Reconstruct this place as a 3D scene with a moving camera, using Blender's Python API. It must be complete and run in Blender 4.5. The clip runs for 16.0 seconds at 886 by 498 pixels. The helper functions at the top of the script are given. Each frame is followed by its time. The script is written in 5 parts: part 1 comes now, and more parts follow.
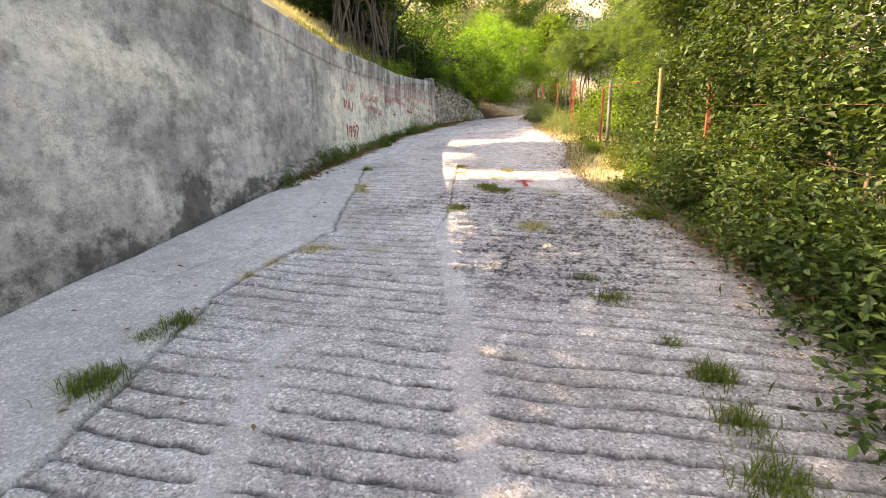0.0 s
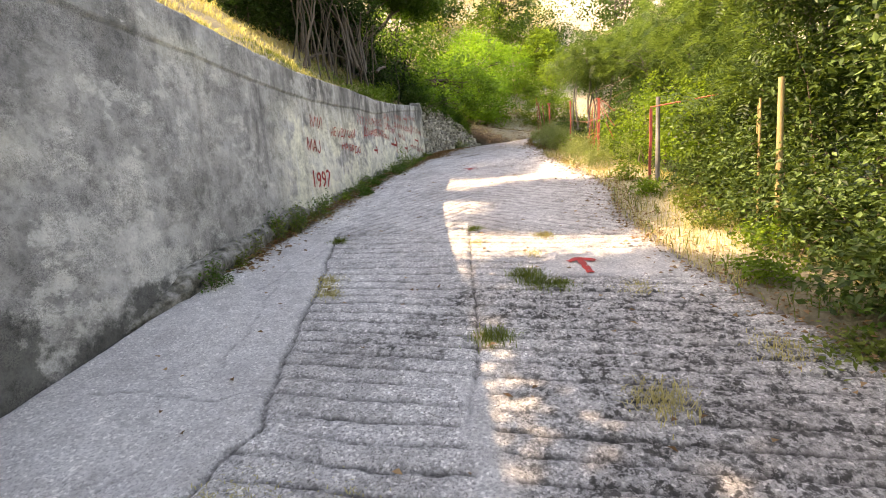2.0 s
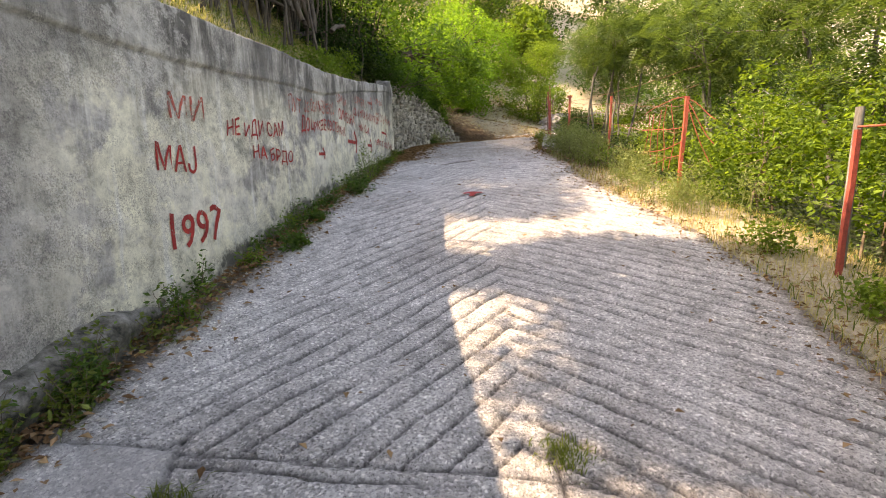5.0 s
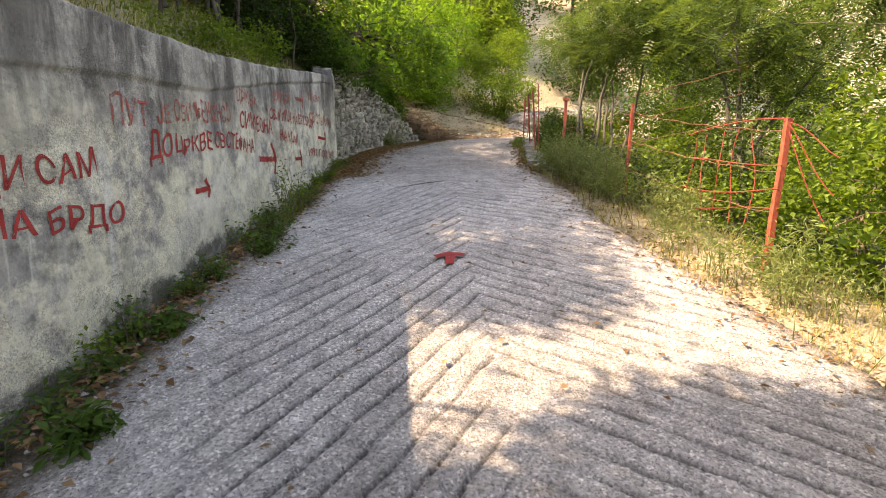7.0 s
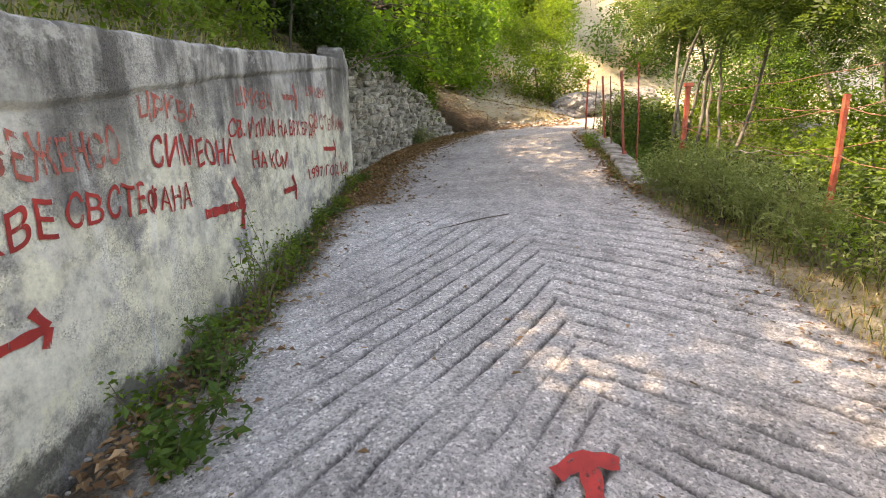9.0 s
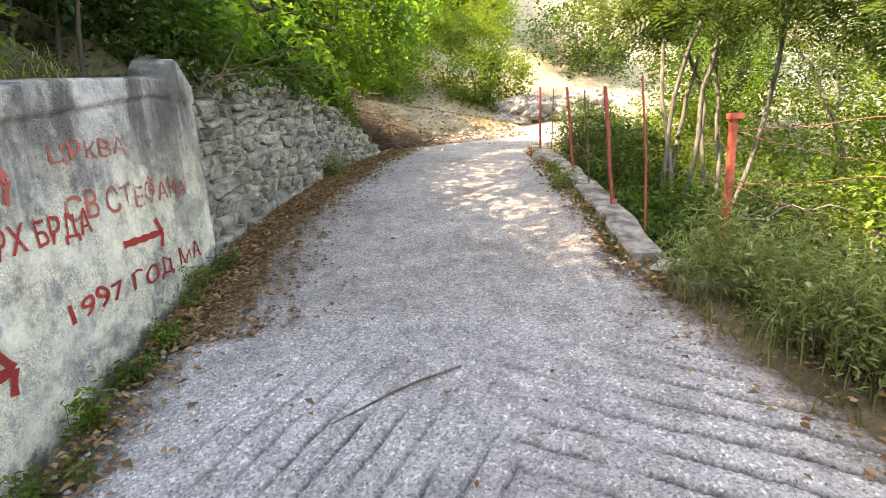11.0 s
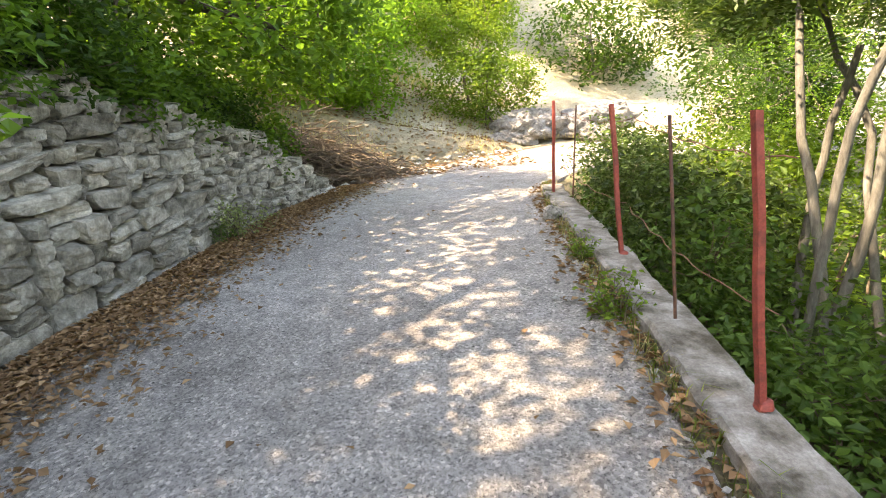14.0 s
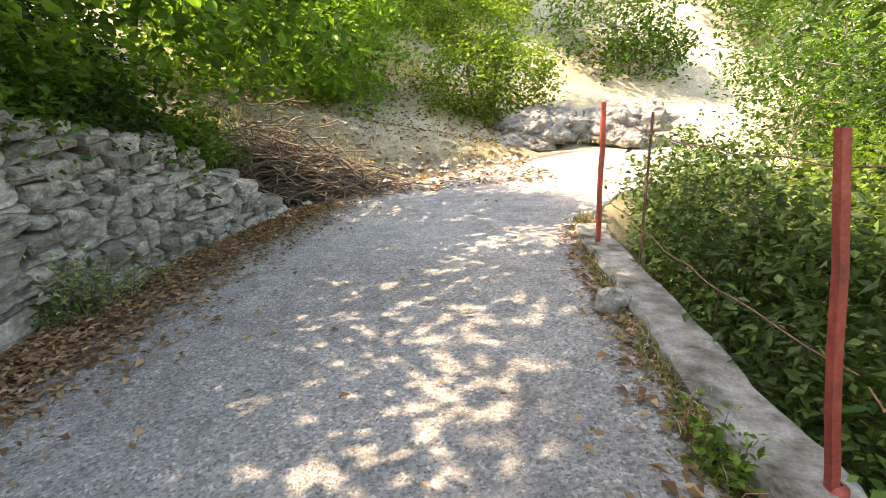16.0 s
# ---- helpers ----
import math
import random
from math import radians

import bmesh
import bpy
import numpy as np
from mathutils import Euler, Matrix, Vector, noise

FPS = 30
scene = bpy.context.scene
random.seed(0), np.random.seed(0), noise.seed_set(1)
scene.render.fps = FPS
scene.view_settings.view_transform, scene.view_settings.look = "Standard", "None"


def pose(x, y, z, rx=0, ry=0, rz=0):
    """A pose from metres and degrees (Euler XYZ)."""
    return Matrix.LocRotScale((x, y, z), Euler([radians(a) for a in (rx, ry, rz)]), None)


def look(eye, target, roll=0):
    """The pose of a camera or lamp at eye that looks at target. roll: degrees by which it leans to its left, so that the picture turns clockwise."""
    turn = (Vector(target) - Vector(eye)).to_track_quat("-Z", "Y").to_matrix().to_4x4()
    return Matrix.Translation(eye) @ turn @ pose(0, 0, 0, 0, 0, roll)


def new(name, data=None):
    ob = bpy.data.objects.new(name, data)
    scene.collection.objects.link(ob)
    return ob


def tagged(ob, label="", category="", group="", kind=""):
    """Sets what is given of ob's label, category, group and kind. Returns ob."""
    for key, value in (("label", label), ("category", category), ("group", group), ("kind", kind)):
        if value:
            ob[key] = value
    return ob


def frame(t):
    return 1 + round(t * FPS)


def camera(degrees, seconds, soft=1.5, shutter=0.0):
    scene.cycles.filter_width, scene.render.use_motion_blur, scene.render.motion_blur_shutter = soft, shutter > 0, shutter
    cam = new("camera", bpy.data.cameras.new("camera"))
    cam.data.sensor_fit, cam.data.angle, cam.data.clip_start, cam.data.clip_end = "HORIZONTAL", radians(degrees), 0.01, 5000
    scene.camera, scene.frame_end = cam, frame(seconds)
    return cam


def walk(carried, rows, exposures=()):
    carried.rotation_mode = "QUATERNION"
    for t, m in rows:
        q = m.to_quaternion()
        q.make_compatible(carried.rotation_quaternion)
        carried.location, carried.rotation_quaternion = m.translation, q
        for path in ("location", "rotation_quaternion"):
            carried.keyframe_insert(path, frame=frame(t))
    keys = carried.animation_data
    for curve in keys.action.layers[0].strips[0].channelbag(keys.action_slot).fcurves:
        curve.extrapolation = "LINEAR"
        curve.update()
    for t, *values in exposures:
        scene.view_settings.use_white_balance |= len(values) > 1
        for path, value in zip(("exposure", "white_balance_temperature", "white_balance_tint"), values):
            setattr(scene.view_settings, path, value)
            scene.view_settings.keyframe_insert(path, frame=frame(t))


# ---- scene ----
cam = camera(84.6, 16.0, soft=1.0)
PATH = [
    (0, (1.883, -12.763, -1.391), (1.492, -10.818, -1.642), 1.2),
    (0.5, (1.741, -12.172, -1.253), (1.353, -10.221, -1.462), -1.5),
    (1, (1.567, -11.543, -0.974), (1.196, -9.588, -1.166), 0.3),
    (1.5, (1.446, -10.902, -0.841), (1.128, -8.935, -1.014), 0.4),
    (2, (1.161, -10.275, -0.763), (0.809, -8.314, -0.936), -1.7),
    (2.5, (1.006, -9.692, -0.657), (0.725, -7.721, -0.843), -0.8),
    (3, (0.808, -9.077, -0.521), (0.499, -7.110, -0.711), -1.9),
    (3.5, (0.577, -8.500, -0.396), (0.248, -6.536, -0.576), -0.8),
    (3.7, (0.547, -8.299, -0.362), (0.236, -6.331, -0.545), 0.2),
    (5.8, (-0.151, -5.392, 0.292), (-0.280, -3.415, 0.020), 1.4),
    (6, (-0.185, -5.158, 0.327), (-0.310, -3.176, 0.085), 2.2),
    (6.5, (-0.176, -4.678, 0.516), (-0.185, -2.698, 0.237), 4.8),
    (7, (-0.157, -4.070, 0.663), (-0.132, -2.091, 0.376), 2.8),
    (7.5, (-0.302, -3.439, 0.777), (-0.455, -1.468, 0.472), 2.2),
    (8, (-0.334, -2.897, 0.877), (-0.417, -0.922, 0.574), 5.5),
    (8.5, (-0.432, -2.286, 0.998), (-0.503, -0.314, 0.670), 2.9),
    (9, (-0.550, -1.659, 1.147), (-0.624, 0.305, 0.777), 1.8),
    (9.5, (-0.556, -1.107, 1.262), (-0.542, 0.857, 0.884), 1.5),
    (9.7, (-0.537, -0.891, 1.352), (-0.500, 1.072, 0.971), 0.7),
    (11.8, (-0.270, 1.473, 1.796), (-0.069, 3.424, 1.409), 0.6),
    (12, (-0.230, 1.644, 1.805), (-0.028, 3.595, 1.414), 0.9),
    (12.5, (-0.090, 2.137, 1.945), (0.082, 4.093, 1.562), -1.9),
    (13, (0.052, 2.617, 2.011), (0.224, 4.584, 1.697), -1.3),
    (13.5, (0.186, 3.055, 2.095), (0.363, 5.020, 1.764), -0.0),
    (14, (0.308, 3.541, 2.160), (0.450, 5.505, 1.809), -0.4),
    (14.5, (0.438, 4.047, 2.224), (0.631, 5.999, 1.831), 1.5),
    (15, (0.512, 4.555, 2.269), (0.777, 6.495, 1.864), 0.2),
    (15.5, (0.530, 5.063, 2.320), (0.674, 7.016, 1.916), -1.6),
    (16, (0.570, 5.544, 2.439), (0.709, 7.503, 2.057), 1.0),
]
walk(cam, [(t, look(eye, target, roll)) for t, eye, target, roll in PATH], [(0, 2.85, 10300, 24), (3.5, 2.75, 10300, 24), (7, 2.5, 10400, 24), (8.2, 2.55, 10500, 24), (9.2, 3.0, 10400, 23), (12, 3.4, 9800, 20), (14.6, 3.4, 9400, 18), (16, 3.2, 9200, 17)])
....
Exercise objective:
Every line of text is to be repeated exactly; pictures are left out.

Complete response:
Reconstruct this place as a 3D scene with a moving camera, using Blender's Python API. It must be complete and run in Blender 4.5. The clip runs for 16.0 seconds at 886 by 498 pixels. The helper functions at the top of the script are given. Each frame is followed by its time. The script is written in 5 parts: part 1 comes now, and more parts follow.
0.0 s
2.0 s
5.0 s
7.0 s
9.0 s
11.0 s
14.0 s
16.0 s
# ---- helpers ----
import math
import random
from math import radians

import bmesh
import bpy
import numpy as np
from mathutils import Euler, Matrix, Vector, noise

FPS = 30
scene = bpy.context.scene
random.seed(0), np.random.seed(0), noise.seed_set(1)
scene.render.fps = FPS
scene.view_settings.view_transform, scene.view_settings.look = "Standard", "None"


def pose(x, y, z, rx=0, ry=0, rz=0):
    """A pose from metres and degrees (Euler XYZ)."""
    return Matrix.LocRotScale((x, y, z), Euler([radians(a) for a in (rx, ry, rz)]), None)


def look(eye, target, roll=0):
    """The pose of a camera or lamp at eye that looks at target. roll: degrees by which it leans to its left, so that the picture turns clockwise."""
    turn = (Vector(target) - Vector(eye)).to_track_quat("-Z", "Y").to_matrix().to_4x4()
    return Matrix.Translation(eye) @ turn @ pose(0, 0, 0, 0, 0, roll)


def new(name, data=None):
    ob = bpy.data.objects.new(name, data)
    scene.collection.objects.link(ob)
    return ob


def tagged(ob, label="", category="", group="", kind=""):
    """Sets what is given of ob's label, category, group and kind. Returns ob."""
    for key, value in (("label", label), ("category", category), ("group", group), ("kind", kind)):
        if value:
            ob[key] = value
    return ob


def frame(t):
    return 1 + round(t * FPS)


def camera(degrees, seconds, soft=1.5, shutter=0.0):
    scene.cycles.filter_width, scene.render.use_motion_blur, scene.render.motion_blur_shutter = soft, shutter > 0, shutter
    cam = new("camera", bpy.data.cameras.new("camera"))
    cam.data.sensor_fit, cam.data.angle, cam.data.clip_start, cam.data.clip_end = "HORIZONTAL", radians(degrees), 0.01, 5000
    scene.camera, scene.frame_end = cam, frame(seconds)
    return cam


def walk(carried, rows, exposures=()):
    carried.rotation_mode = "QUATERNION"
    for t, m in rows:
        q = m.to_quaternion()
        q.make_compatible(carried.rotation_quaternion)
        carried.location, carried.rotation_quaternion = m.translation, q
        for path in ("location", "rotation_quaternion"):
            carried.keyframe_insert(path, frame=frame(t))
    keys = carried.animation_data
    for curve in keys.action.layers[0].strips[0].channelbag(keys.action_slot).fcurves:
        curve.extrapolation = "LINEAR"
        curve.update()
    for t, *values in exposures:
        scene.view_settings.use_white_balance |= len(values) > 1
        for path, value in zip(("exposure", "white_balance_temperature", "white_balance_tint"), values):
            setattr(scene.view_settings, path, value)
            scene.view_settings.keyframe_insert(path, frame=frame(t))


# ---- scene ----
cam = camera(84.6, 16.0, soft=1.0)
PATH = [
    (0, (1.883, -12.763, -1.391), (1.492, -10.818, -1.642), 1.2),
    (0.5, (1.741, -12.172, -1.253), (1.353, -10.221, -1.462), -1.5),
    (1, (1.567, -11.543, -0.974), (1.196, -9.588, -1.166), 0.3),
    (1.5, (1.446, -10.902, -0.841), (1.128, -8.935, -1.014), 0.4),
    (2, (1.161, -10.275, -0.763), (0.809, -8.314, -0.936), -1.7),
    (2.5, (1.006, -9.692, -0.657), (0.725, -7.721, -0.843), -0.8),
    (3, (0.808, -9.077, -0.521), (0.499, -7.110, -0.711), -1.9),
    (3.5, (0.577, -8.500, -0.396), (0.248, -6.536, -0.576), -0.8),
    (3.7, (0.547, -8.299, -0.362), (0.236, -6.331, -0.545), 0.2),
    (5.8, (-0.151, -5.392, 0.292), (-0.280, -3.415, 0.020), 1.4),
    (6, (-0.185, -5.158, 0.327), (-0.310, -3.176, 0.085), 2.2),
    (6.5, (-0.176, -4.678, 0.516), (-0.185, -2.698, 0.237), 4.8),
    (7, (-0.157, -4.070, 0.663), (-0.132, -2.091, 0.376), 2.8),
    (7.5, (-0.302, -3.439, 0.777), (-0.455, -1.468, 0.472), 2.2),
    (8, (-0.334, -2.897, 0.877), (-0.417, -0.922, 0.574), 5.5),
    (8.5, (-0.432, -2.286, 0.998), (-0.503, -0.314, 0.670), 2.9),
    (9, (-0.550, -1.659, 1.147), (-0.624, 0.305, 0.777), 1.8),
    (9.5, (-0.556, -1.107, 1.262), (-0.542, 0.857, 0.884), 1.5),
    (9.7, (-0.537, -0.891, 1.352), (-0.500, 1.072, 0.971), 0.7),
    (11.8, (-0.270, 1.473, 1.796), (-0.069, 3.424, 1.409), 0.6),
    (12, (-0.230, 1.644, 1.805), (-0.028, 3.595, 1.414), 0.9),
    (12.5, (-0.090, 2.137, 1.945), (0.082, 4.093, 1.562), -1.9),
    (13, (0.052, 2.617, 2.011), (0.224, 4.584, 1.697), -1.3),
    (13.5, (0.186, 3.055, 2.095), (0.363, 5.020, 1.764), -0.0),
    (14, (0.308, 3.541, 2.160), (0.450, 5.505, 1.809), -0.4),
    (14.5, (0.438, 4.047, 2.224), (0.631, 5.999, 1.831), 1.5),
    (15, (0.512, 4.555, 2.269), (0.777, 6.495, 1.864), 0.2),
    (15.5, (0.530, 5.063, 2.320), (0.674, 7.016, 1.916), -1.6),
    (16, (0.570, 5.544, 2.439), (0.709, 7.503, 2.057), 1.0),
]
walk(cam, [(t, look(eye, target, roll)) for t, eye, target, roll in PATH], [(0, 2.85, 10300, 24), (3.5, 2.75, 10300, 24), (7, 2.5, 10400, 24), (8.2, 2.55, 10500, 24), (9.2, 3.0, 10400, 23), (12, 3.4, 9800, 20), (14.6, 3.4, 9400, 18), (16, 3.2, 9200, 17)])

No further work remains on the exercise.